The way we identify the critical points for the first derivative test is to take the derivative of a function, set the function equal to zero, and find the points that satisfy the function. For example, lets say our function is f(x) = (1/3)x^{3}-2x^{2}+3x-2. First we take the derivative, giving us f’(x) = x^{2}-4x+3. Next we set the function equal to zero as 0 = 6x^{2}-6x+4, then simplifying as 0 = (x-3)(x-1). This makes our critical points x=1 and x=3.

**Step 2: Determine behaviour around the critical points**

The way we determine behaviour around the critical points is by plugging values below and above the critical points into the first derivative function. If the first derivative function is positive then the slope is positive and f(x) is increasing. When the derivative function is negative then slope is negative and f(x) is decreasing.
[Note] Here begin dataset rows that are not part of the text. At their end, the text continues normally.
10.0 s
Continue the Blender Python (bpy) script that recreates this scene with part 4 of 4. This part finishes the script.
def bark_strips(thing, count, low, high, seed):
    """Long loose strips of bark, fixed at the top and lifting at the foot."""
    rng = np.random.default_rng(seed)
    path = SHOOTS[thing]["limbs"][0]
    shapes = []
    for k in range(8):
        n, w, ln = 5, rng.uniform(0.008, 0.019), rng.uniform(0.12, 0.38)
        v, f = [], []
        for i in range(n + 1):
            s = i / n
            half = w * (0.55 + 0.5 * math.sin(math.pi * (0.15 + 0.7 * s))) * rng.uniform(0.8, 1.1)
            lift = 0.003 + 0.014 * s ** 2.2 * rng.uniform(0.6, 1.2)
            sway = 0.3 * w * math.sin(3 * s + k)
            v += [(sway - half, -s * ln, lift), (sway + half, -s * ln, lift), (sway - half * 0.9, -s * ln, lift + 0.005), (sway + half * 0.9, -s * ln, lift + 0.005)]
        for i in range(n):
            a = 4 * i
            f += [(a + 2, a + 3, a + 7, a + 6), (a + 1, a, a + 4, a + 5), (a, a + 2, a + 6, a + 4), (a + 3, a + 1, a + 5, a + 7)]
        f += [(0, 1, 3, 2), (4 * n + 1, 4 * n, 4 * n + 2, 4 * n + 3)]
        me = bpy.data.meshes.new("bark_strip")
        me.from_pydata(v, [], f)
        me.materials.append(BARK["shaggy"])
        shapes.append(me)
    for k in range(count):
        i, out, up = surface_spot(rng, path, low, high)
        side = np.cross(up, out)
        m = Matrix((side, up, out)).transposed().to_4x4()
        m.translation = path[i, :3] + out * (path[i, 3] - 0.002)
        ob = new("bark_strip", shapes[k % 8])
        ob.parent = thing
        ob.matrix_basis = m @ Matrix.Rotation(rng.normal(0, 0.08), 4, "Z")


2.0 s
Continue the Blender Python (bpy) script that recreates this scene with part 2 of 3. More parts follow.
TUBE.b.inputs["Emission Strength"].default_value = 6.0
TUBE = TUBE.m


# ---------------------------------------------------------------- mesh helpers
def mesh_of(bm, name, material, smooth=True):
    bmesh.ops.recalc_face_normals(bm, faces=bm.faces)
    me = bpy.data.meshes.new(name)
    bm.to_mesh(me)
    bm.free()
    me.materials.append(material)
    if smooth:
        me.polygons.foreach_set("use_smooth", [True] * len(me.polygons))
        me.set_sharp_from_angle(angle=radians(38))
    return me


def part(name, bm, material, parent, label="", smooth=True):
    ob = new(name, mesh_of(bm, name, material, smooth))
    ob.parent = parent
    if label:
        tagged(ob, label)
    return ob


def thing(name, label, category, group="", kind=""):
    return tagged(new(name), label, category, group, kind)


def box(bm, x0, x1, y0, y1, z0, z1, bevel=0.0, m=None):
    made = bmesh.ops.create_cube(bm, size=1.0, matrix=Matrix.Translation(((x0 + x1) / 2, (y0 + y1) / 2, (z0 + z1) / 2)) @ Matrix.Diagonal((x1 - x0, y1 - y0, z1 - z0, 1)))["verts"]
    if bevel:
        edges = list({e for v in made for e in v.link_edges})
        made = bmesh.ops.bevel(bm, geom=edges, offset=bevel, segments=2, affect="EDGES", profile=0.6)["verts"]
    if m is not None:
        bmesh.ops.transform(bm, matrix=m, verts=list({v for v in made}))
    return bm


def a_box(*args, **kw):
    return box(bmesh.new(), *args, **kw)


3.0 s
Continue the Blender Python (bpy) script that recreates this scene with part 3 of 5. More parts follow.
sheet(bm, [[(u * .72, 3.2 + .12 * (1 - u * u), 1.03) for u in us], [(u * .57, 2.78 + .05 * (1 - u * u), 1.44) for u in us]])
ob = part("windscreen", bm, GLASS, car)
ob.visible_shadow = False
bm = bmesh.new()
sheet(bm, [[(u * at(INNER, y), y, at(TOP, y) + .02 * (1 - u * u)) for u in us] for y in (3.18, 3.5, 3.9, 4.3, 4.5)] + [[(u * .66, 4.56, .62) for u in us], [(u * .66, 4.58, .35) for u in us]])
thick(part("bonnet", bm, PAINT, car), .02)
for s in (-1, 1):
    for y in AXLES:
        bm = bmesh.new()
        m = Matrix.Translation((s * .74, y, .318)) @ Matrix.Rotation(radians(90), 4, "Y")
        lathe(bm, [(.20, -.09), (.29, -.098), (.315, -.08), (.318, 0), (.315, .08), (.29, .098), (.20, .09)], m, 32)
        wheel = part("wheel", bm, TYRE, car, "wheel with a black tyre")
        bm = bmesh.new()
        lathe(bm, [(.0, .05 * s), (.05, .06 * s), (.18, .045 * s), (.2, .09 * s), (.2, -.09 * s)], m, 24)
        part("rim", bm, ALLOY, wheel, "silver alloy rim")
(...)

To use the example above, we have two critical points, x=1 and x=3. So, we can plug the values x=0, 2, and 4 to determine the behaviour of the function. In this case, when x=0 then f’(x) is positive, when x=2 then f’(x) is negative, and when x=4 then f’(x) is positive. This means that slope is positive until it gets to x=1, then negative until it gets to x=3, then is positive at all values after that.
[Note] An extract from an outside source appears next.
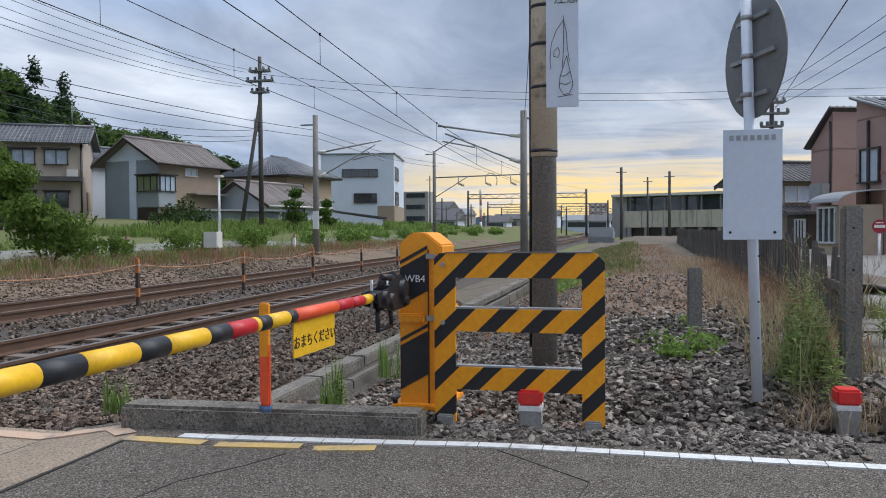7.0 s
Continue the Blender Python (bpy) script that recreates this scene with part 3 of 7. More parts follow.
# steps between the walls
steps = thing("steps", Matrix(), "weathered concrete steps between two retaining walls", "steps", kind="structure")
for k in range(9):
    boxpart("step", (-4.2, 14.3 + 0.3 * k, 0.62 + 0.165 * k), (1.45, 0.34, 0.2), M["dark_concrete"], steps, 0.01)

# white kerb along the far road
grid_road("kerb", [(-40, 13.3), (-13, 13.4), (-4.9, 13.42), (-2.6, 13.42), (1.2, 14.35)], [(-40, 12.9), (-13, 13.0), (-4.9, 12.98), (-2.7, 12.98), (1.25, 13.9)], lambda x, y: far_z(x, y) + 0.13, M["kerb_white"], "whitish concrete kerb along the far road", 0.25)


# ---- houses ----
def window(parent, c, w, hgt, face, sash, glass="glass", cols=2, bars=False, depth=0.1):
    """A window proud of its wall: frame, panes; face: 'x-', 'x+', 'y-', 'y+' is the side it looks to."""
    axis = 0 if face[0] == "y" else 1
    sgn = -1 if face[1] == "-" else 1

    def put(bm, u, v, su, sv, t, d):
        p = [c[0], c[1], c[2] + v]
        s = [0, 0, sv]
        p[axis] += u
        p[1 - axis] += sgn * d
        s[axis], s[1 - axis] = su, t
        box(bm, p, s)
    f = 0.06
    bm = bmesh.new()
    put(bm, 0, hgt / 2 - f / 2, w, f, depth, depth / 2)
    win = part("window", bm, sash, parent)
    bm = bmesh.new()
    put(bm, 0, -hgt / 2 + f / 2, w + 0.1, f, depth + 0.06, depth / 2 + 0.02)
    part("sill", bm, sash, win)
    for k in range(cols + 1):
        bm = bmesh.new()
        put(bm, -w / 2 + f / 2 + k * (w - f) / cols, 0, f if k in (0, cols) else 0.04, hgt - 2 * f, depth * 0.9, depth / 2)
        part("mullion" if 0 < k < cols else "jamb", bm, sash, win)
    for k in range(cols):
        bm = bmesh.new()
        put(bm, -w / 2 + f / 2 + (k + 0.5) * (w - f) / cols, 0, (w - f) / cols - 0.05, hgt - 2 * f, 0.012, 0.03)
        part("pane", bm, M[glass], win)
    if bars:
        bm = bmesh.new()
        put(bm, 0, -hgt * 0.02, w + 0.12, 0.035, 0.035, depth + 0.16)
        part("window_rail", bm, M["sash_white"], win)
        bm = bmesh.new()
        put(bm, 0, -hgt * 0.5, w + 0.12, 0.035, 0.035, depth + 0.16)
        part("window_rail", bm, M["sash_white"], win)
        for k in range(13):
            bm = bmesh.new()
            put(bm, -w / 2 + k * w / 12, -hgt * 0.26, 0.025, hgt * 0.46, 0.025, depth + 0.16)
            part("baluster", bm, M["sash_white"], win)
    return win


def tiled_plane(a, b, c, d, mat, parent, pitch=0.30, name="roof_slope", thick=0.07):
    """A roof slope: a deck with rolled courses of tile running from ridge a-b to eave d-c."""
    a, b, c, d = (Vector(p) for p in (a, b, c, d))
    nrm = (b - a).cross(d - a).normalized()
    if nrm.z < 0:
        nrm = -nrm
    bm = bmesh.new()
    top = [bm.verts.new(p + nrm * thick) for p in (a, b, c, d)]
    low = [bm.verts.new(p) for p in (a, b, c, d)]
    bm.faces.new(top)
    bm.faces.new(low[::-1])
    for i in range(4):
        bm.faces.new((top[i], low[i], low[(i + 1) % 4], top[(i + 1) % 4]))
    n = max(2, int((c - d).length / pitch))
    for k in range(n + 1):
        p, q = a + (b - a) * k / n + nrm * thick, d + (c - d) * k / n + nrm * thick
        if (p - q).length > 0.2:
            tube(bm, p, q, 0.055, seg=5, caps=True)
    rows = max(2, int(((d + c) / 2 - (a + b) / 2).length / 0.35))
    for k in range(1, rows + 1):
        p, q = a + (d - a) * k / rows + nrm * (thick + 0.012), b + (c - b) * k / rows + nrm * (thick + 0.012)
        box_line(bm, p, q, 0.02, 0.03, nrm)
    bmesh.ops.recalc_face_normals(bm, faces=bm.faces[:])
    return tagged(part(name, bm, mat, parent), kind="stuff")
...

**Step 3: Evaluate the Critical Points**

Now that we know the behaviour around the critical points, we’re able to determine whether each point is a local maximum, local minimum, or neither. Since we know that a local maximum has a positive slope to the left and a negative slope to the right, we know that the point x=1 is a local maximum. Also, since we know that a local minimum has a negative slope to the left and a positive slope to the right, we know that x=3 is a local minimum. While we didn’t have a critical point that was neither a local maximum nor a local minimum, we would have known that we had one if the critical point had either a positive slope on both sides or a negative slope on both sides.

By following these three steps, you shouldn’t have any difficulty solving optimization problems, or any other problems requiring the first derivative test.